Mesut Özil wird hart kritisiert
Für Kontroversen sorgte in den beiden bisherigen Spielen neben dem Mann mit der Nummer 1 auf dem Rücken, auch der mit der Nummer 10. In der vergangenen Saison hatte er noch die 11 getragen, aber als der Abgang des bisherigen 10er-Trägers Jack Wilshere feststand, sicherte er sich die prestigeträchtige 10: Mesut Özil. Nach seinem tosenden Rücktritt aus dem DFB-Team und mit der neuen Rückennummer schien er in der Vorbereitung befreit und traf bei einem 5:1-Testspielsieg gegen Paris Saint-Germain sogar. Doch dann kam der Saisonstart. Genau wie die Hoffnungen einer schnellen Renaissance Arsenals unter Emery zerplatzten dabei auch die einer schnellen Renaissance Özils.
Nach der Niederlage gegen City hieß es wahlweise: "Özil schlich durch das Spiel. Keine Qualität. Keine Einstellung zur Arbeit. Nichts." (Daily Mail) Oder: "Er hat die Rückennummer 10 bekommen und nichts zurückgegeben." (Mirror) Bei der folgenden Niederlage gegen Chelsea wechselte Emery Özil in der 67. Minute aus. Daraufhin schlich er so langsam vom Platz, dass der Mirror schrieb: "Selbst ein Gefangener geht schneller zum Galgen." Die Daily Mail nannte Özil passiv wie einen "Passagier". Doch er ist nur ein Passagier unter vielen.

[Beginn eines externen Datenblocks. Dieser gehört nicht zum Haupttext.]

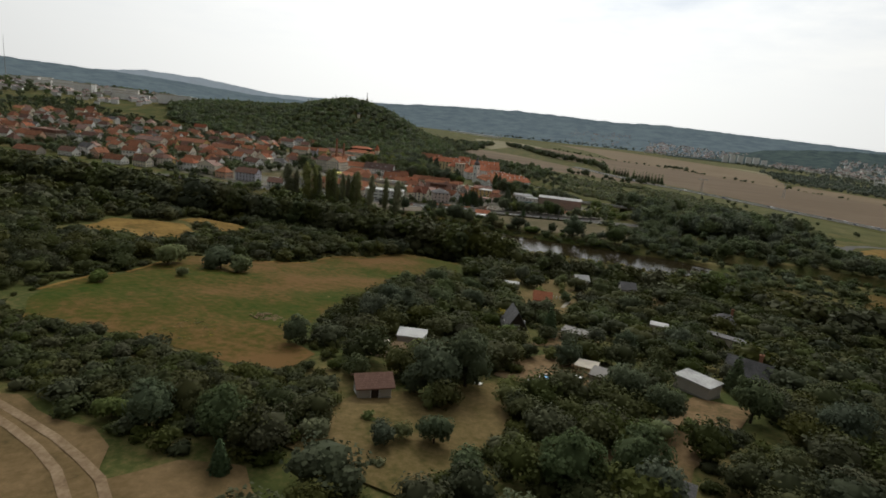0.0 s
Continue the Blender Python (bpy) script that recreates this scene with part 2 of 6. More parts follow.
def water_material(name, base, choppy):
    """Brown river water: a glossy sheet broken by long swells and short wind ripples."""
    mat = bpy.data.materials.new(name)
    mat.use_nodes = True
    add, join = nodes_of(mat.node_tree)
    out, body = add("OutputMaterial"), add("BsdfPrincipled", Roughness=0.06, IOR=1.33)
    body.inputs["Specular IOR Level"].default_value = 0.5
    where = add("TexCoord")
    silt = add("TexNoise", Scale=0.02, Detail=4.0)
    join(where, "Object", silt, "Vector")
    tone = ramp(add("ValToRGB"), (0.3, [v * 0.8 for v in base]), (0.7, [v * 1.25 for v in base]))
    join(silt, "Fac", tone, 0); join(tone, "Color", body, "Base Color")
    lay = add("Mapping"); lay.inputs["Scale"].default_value = (0.75, 1.25, 1.0)
    join(where, "Object", lay, 0)
    long, short = add("TexNoise", Scale=0.22, Detail=2.0, Roughness=0.5), add("TexNoise", Scale=1.9, Detail=2.0, Roughness=0.55)
    join(lay, 0, long, "Vector"); join(lay, 0, short, "Vector")
    # the wind ruffles the open western reach; the eastern end lies sheltered
    split, calm = add("SeparateXYZ"), add("MapRange")
    calm.interpolation_type = "SMOOTHSTEP"
    for key, value in (("From Min", 20.0), ("From Max", 150.0), ("To Min", 0.085 * choppy), ("To Max", 0.022 * choppy)):
        calm.inputs[key].default_value = value
    join(where, "Object", split, 0); join(split, "X", calm, 0)
    swell = add("Bump", Strength=1.0, Distance=0.05 * choppy)
    join(long, "Fac", swell, "Height")
    rise = add("Bump", Strength=1.0)
    join(calm, 0, rise, "Distance")
    join(short, "Fac", rise, "Height"); join(swell, 0, rise, "Normal"); join(rise, 0, body, "Normal")
    join(body, 0, out, "Surface")
    return mat


M = {}
M["ground"] = surface("rough_grass_ground", [(0.30, (0.030, 0.042, 0.012)), (0.46, (0.062, 0.070, 0.020)), (0.58, (0.130, 0.105, 0.040)), (0.72, (0.20, 0.145, 0.065))], 0.045, 0.95, 0.5, 1.2, second=22)
M["meadow"] = surface("mown_meadow_grass", [(0.38, (0.031, 0.051, 0.006)), (0.45, (0.056, 0.059, 0.010)), (0.51, (0.091, 0.064, 0.017)), (0.58, (0.139, 0.079, 0.029))], 0.034, 0.95, 0.4, 2.5, second=18)
M["lawn"] = surface("dry_lawn", [(0.32, (0.062, 0.058, 0.028)), (0.46, (0.101, 0.085, 0.044)), (0.58, (0.132, 0.105, 0.061)), (0.70, (0.172, 0.136, 0.089))], 0.05, 0.95, 0.4, 3.0, second=12)
M["green"] = surface("green_grass", [(0.32, (0.046, 0.048, 0.014)), (0.50, (0.084, 0.075, 0.027)), (0.68, (0.128, 0.104, 0.046))], 0.12, 0.95, 0.3, 2.0, second=9)
M["straw"] = surface("dry_straw_grass", [(0.34, (0.075, 0.058, 0.014)), (0.46, (0.163, 0.101, 0.028)), (0.58, (0.229, 0.142, 0.041)), (0.72, (0.290, 0.185, 0.067))], 0.06, 0.95, 0.5, 2.0, second=9)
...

Arsenal befindet sich noch in einem Urlaubsmodus, der aktuell eigentlich nur Ex-Trainer Wenger zusteht. "Keine Mannschaft kann ungeschlagen durch eine Saison gehen", beschwichtigt immerhin Cech. Falls Wenger auf Korsika mal zwischen seinen Büchern und dem Horizont auf sein Handy schauen und diese Schlagzeile lesen sollte, wird er nur müde lächeln und an die Saison 2003/04 denken.